What do you think Hearth ‘61 adds to the Valley’s food scene as a whole?
In my career, so many hotel restaurants have gotten a bad rap… But when you look at San Francisco [where I’m from], some of the great restaurants are in hotels. Even hotel restaurants can take it a step further. First off, you have to define who you are and ownership has to believe in that. And the second thing is we have so many more resources than a freestanding restaurant as far as the labor and the prepping, the butchering. It’s a little city in a hotel. What it brings to the Valley is, I think, it brings a dignity and kind of a marquee value to hotel restaurants everywhere. This is a hotel restaurant that acts and cooks [as if] it could be a freestanding restaurant in a corner in L.A., San Francisco, anywhere. The quality of the food, the emphasis on the food and the creativity that goes into the dishes… Even something as simple as chicken. We get our chicken from a gentleman up in New River – it’s Two Wash Ranch chicken. Even as something as simple as that, we’re taking it to the next level just by respecting the quality of the ingredients.

What do you think of the current trend of many top Valley chefs flocking to hotels (like Chef Dushyant Singh at The Camby, or Alex Stratta at Found:RE)?
[At resorts] we could pay more than competitive wages. We always had health, dental, medical, 401(k), things that maybe freestanding restaurants can’t offer… I get excited about the diversity of a hotel. Because there’s a restaurant, and we’re serving breakfast, lunch and dinner. And then I’m doing a wedding for 150. Beautiful, beautiful food, because we’re a small, boutique hotel with 183 rooms. We’re not doing weddings for 1,200. Our weddings are around 100, 125. You can still do gorgeous food. I love the diversity of a room-service department, where you can do gorgeous amenities. When you check into the hotel and you send me an email, I’m going to make sure there’s a note in your room and there’s something beautiful. It might not be a half bottle of Veuve Clicquot, although I’ve done that before, but I’m going to make you feel welcome into our house.

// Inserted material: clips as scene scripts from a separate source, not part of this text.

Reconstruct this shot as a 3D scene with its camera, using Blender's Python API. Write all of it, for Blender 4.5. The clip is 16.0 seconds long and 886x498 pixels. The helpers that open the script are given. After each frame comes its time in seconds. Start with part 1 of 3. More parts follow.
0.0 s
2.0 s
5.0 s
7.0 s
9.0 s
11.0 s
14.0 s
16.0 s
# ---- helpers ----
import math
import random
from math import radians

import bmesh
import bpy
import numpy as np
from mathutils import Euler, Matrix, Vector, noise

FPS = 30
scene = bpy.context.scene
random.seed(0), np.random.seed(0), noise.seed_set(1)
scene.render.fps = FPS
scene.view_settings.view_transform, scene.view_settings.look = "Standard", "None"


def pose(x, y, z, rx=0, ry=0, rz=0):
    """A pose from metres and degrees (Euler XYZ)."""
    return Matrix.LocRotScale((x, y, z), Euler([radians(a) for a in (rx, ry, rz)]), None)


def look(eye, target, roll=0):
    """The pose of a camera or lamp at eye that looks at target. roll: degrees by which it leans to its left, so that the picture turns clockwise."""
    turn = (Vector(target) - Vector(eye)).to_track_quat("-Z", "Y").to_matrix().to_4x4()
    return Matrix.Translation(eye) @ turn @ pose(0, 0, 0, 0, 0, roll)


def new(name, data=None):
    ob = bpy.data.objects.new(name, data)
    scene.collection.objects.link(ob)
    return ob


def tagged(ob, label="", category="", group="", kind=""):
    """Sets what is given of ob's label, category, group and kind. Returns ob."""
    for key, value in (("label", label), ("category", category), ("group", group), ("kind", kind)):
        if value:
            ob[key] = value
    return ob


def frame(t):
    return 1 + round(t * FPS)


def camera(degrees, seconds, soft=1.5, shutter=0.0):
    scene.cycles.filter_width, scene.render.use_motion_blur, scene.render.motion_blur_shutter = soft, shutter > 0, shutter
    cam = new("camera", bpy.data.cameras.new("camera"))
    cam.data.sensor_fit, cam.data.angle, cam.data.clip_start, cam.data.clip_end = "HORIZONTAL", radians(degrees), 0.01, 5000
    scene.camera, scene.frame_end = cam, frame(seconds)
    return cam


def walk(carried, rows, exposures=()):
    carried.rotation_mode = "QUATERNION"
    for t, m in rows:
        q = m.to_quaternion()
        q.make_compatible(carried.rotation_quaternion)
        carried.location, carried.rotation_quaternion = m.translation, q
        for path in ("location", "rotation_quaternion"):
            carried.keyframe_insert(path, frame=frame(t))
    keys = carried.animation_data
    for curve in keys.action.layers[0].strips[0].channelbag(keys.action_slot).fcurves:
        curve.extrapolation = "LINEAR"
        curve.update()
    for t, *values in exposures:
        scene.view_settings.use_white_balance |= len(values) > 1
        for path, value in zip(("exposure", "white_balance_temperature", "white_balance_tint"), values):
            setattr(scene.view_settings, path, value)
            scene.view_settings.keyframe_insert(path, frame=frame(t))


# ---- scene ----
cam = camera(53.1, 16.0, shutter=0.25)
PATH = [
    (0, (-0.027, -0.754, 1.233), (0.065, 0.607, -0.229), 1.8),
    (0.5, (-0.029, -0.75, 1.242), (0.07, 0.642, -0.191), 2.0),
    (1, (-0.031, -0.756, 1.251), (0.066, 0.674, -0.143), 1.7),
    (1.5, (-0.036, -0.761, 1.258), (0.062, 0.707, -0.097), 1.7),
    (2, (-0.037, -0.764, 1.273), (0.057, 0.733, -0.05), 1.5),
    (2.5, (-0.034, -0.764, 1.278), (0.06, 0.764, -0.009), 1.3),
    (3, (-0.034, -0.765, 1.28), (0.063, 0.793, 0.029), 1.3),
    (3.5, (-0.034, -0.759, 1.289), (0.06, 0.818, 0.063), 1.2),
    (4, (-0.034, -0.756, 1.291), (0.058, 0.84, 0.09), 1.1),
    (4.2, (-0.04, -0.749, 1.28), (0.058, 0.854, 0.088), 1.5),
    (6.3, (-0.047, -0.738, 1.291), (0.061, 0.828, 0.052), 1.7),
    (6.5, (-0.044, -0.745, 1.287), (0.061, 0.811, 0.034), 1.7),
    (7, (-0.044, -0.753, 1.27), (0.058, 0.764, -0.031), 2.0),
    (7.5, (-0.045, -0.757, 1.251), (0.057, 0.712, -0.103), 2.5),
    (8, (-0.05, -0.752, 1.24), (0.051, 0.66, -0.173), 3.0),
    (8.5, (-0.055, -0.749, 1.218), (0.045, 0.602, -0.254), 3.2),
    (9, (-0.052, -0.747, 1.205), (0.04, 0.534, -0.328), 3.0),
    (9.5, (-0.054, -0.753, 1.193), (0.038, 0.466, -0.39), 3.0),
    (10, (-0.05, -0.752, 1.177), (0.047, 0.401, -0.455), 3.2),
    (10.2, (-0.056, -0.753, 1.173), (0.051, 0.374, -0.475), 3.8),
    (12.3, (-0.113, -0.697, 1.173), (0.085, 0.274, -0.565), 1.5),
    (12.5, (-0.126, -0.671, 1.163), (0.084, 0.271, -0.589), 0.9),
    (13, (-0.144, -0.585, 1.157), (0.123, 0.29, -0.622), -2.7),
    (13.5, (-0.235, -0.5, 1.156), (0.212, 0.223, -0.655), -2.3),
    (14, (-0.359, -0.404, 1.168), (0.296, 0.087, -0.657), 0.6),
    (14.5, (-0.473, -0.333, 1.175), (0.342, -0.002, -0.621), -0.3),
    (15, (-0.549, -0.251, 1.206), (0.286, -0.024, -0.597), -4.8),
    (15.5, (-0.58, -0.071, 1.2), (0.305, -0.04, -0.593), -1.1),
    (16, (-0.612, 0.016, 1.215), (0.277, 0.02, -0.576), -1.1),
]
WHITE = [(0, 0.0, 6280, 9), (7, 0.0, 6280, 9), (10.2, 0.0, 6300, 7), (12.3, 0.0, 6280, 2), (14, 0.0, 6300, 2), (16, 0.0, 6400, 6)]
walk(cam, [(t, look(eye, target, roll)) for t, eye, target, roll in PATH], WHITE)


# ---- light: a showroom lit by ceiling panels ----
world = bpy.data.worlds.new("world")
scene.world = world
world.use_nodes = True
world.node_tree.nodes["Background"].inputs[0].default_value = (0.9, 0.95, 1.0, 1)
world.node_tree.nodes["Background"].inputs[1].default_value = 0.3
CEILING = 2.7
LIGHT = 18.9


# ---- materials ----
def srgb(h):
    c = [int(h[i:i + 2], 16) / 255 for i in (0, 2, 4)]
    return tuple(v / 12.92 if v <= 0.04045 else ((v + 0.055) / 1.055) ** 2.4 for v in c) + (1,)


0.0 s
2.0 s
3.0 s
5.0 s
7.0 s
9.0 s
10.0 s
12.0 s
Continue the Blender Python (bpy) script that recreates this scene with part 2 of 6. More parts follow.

How has the Valley’s food scene changed since you’ve been here?
When I moved here from the Bay area in ‘89, I had two choices of lettuce: iceberg and Romaine. And I literally flew lettuce out from California. There was nowhere to buy fresh fish. The purveyors weren’t up to speed. I used my source up in Seattle and got everything three times a week. And I couldn’t even get it from the airports. I had to send somebody out to get it… Now, it’s changed dramatically. The bar is so much higher than it was 25 years ago. It’s just unfathomable. There was still good food, but there wasn’t much of it. It’s really improved dramatically.

Is Hearth ’61 where you finally hang your hat for good?
Opening restaurants isn’t anything new to me. I think I’ve got a couple more in me. We’re working on another one as we speak over at this crazy little place called Castle Hot Springs.

What's that?
It was Arizona’s first resort. Opened in 1891. It’s over by Lake Pleasant. We’re planning to build an eco-resort there. Do some guest rooms, a six-acre organic farm. There’s 180,000 gallons of water that comes from the center of the Earth – every day, for millions of years. That’s what’s going to irrigate the pools and the ponds and this wonderful garden. Maybe we’ll even brew some beer there.

*Editor's note: This interview has been edited for length and clarity.